For the modern reader, what may be more surprising than the shift from Creation to Commandment is the affection and imagery with which the Psalmist talks about the Law of the Lord. There are six pairs of sayings  (remember the love of Hebrew poets for repetition?!) that line up with a description of the Law and its effect or blessing in our lives:

The Law of the Lord is perfect… restoring the soul.
The testimony of the Lord is sure… making wise the simple. (v. 7)
The precepts of the Lord are right… rejoicing the heart.
The commandment of the Lord is pure… enlightening the eyes. (v. 8)
The fear of the Lord is clean… enduring forever.
The judgments of the Lord are true… they are righteous altogether. (v. 9)
Then, after that, a startling claim about what can seem to us a dry, boring subject: [God’s Law/Commandments] are “more desirable than gold… sweeter also than honey and the drippings of the honey comb.” (v. 10) I remember tasting honey from the honeycomb from my aunts beehives as a child. There is nothing more sweet and natural than honey. And this is comparing that to God’s Law? To Leviticus and the Ten Commandments and all the rest? Really?!

Let me talk for a moment about God’s Law or Commandments. In Hebrew scripture – in our Old Testament – the Law served three main purposes. Some of it was civil law, instructing Israel how to govern itself as a nation. An example of that is Exodus 21:33-34 – “If a man opens a pit, or digs a pit and does not cover it over, and an ox or a donkey falls into it, the owner of the pit shall make restitution; he shall give money to its owner, and the dead animal shall become his.” While there is an underlying principle of fairness and restitution, this “case law” was the equivalent of our traffic laws or other national laws and is not meant to be replicated in other nations. It was specific to ancient Israel.

Some of the Law or Commandments had to do with the practice of religion and was ceremonial in nature. Examples include the various feasts and sacrifices as well as the kosher food laws and laws about mixing fabrics.

And some of the Law or Commandments was moral or ethical, describing God’s intent for things like sexual purity, the value of human life, or the treatment of family or neighbors. The best known examples are the Ten Commandments.

In every instance, the follower of God in ancient Israel understood that God’s Commandments were for safety and blessing. They weren’t for salvation, but for thriving and flourishing. They were given and spoken out of God’s love for His people, much like parents make rules for their children’s health and safety.

Calling (Matthew 5:14-19)

In Matthew 5, Jesus speaks of the Law, saying “Do not think that I came to abolish the Law or the Prophets; I did not come to abolish but to fulfill.” (v.17) In his teaching, Jesus goes on to help us understand the value and beauty of the Law. While he lives in the context of the nation of Israel ruled by Rome, he acknowledges the need to keep the laws of the land, even acknowledging the lawfulness of Caesar to tax – that’s the famous “render unto Caesar that which is Caesar’s” statement; though people rarely finish the sentence – “…and render unto God that which is God’s.” (Matthew 22:21) Yet Jesus isn’t focused on proclaiming a restoration of the kingdom of Israel, but announcing the arrival of the Kingdom of God.

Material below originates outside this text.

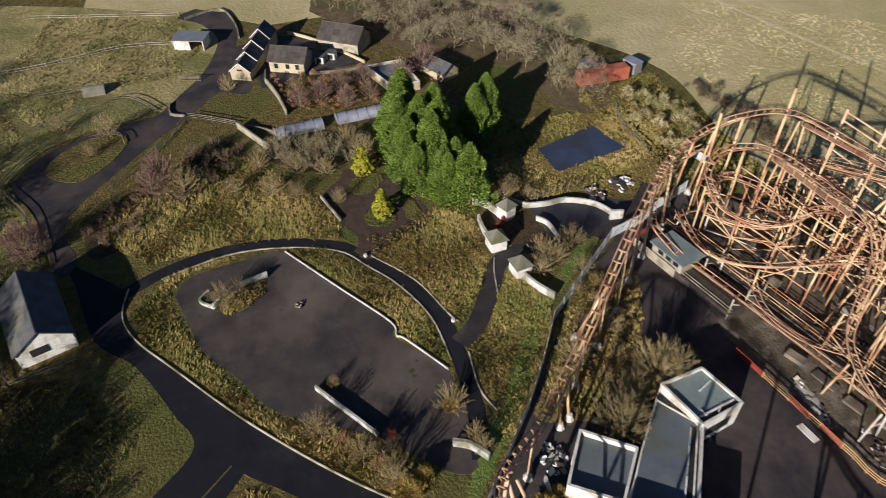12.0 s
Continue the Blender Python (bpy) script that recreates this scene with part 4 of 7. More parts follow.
# barn beside the wood
# north slope gets a darker, bluer material than the south slope
gable_house("barn", "white boarded barn with one lichened roof slope and one darker, bluer slope", -34.2, -9.6, math.degrees(math.atan2(-4.7, -11.7)), 12.2, 6.6, 2.55, 4.8, WHITE_WALL, SLATE_BLUE, SLATE_MOSS, 0.3, tiles=(5, 8))
bt = pose(-34.2, -9.6, 0, 0, 0, math.degrees(math.atan2(-4.7, -11.7)))
barn = [o for o in scene.objects if o.name == "barn"][0]
part("barn_door", Build().box(-6.18, -0.4, 1.2, -6.08, 1.7, 2.3, bt), DARK, barn)
for z in (0.9, 1.4, 2.4, 3.0, 3.6):
    hw = 3.1 if z < 2.6 else 3.1 * (4.8 - z) / 2.25
    part("board", Build().box(-6.14, -hw, z, -6.08, hw, z + 0.08, bt), WHITE_WALL, barn)
yard = thing("barn_fence", (-29, -12, 0), "low timber rail fence round the barn", "fence")
for a, b in (((-24.8, -11.4), (-27.2, -4)), ((-24.8, -11.4), (-38, -17)), ((-38, -17), (-43, -10.5))):
    for z in (0.4, 0.9):
        part("rail", Build().beam((*a, z), (*b, z), 0.08, 0.12), TIMBER, yard)
    for j in range(6):
        f = j / 5
        x, y = a[0] + (b[0] - a[0]) * f, a[1] + (b[1] - a[1]) * f
        part("post", Build().beam((x, y, -0.05), (x, y, 1.1), 0.12), TIMBER, yard)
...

The religious ceremonial laws were meant to point to something beyond themselves; Christians believe that something is a SOMEONE, Jesus Christ. He has gathered up all the feasts and sacrifices into himself as the once and for all sacrifice. He has fulfilled and completed the food and clothing laws – rather than eating and dressing in a particular way to be distinct in the world, believers are now to “eat his flesh.. the bread of life” (John 6:48,53) and are to put on “compassion, kindness, humility, gentleness, and patience” (Colossians 3:12) as their distinctive clothing.

And regarding the moral law like the Ten Commandments, and right after his statement in Matthew 5 that he is not doing away with the Law, but fulfilling it, Jesus teaches through a number of those commandments and presses them even deeper – God’s desire is that we not only keep them externally, but also in the heart and mind.

And so that is all very interesting – Jesus does indeed value the Law and he helps us understand how all the Old Testament Law relates to us as Christians and modern people. But here’s the really fascinating part, given our starting place in Psalm 19 today: Jesus connects us and calls us through his fulfillment of the Law back to the role of Creation to declare the glory of God. Look, it’s right there in Matthew 5 before he starts talking about the Law. He uses a metaphor that calls to mind those first days of Creation:

You are the light of the world… Let your light shine before men in such a way that they may see your good works, and glorify your Father who is in heaven.” (v. 14,16)

Do you see the connection and the CALLING? When we keep God’s Law – now embodied, explained, and fulfilled in Jesus – we function like Creation itself, shining God’s GLORY for the world to see. It is not to show ourselves off, but to point the world to God.

And let me add this so you don’t miss it. Neither the Old Testament Law nor keeping the Commandments now is salvific. The point of them is not to “get us to Heaven.” That’s God’s job in reaching down to us. The purpose of the Law is two-fold: 1) to help us experience God’s best (particularly when it is fulfilled in Christ) and 2) to demonstrate God’s glory. It is when we yield to that and live in it that we can begin to experience it as “sweet as honey.” That’s also when we really start to “shine.” Amen.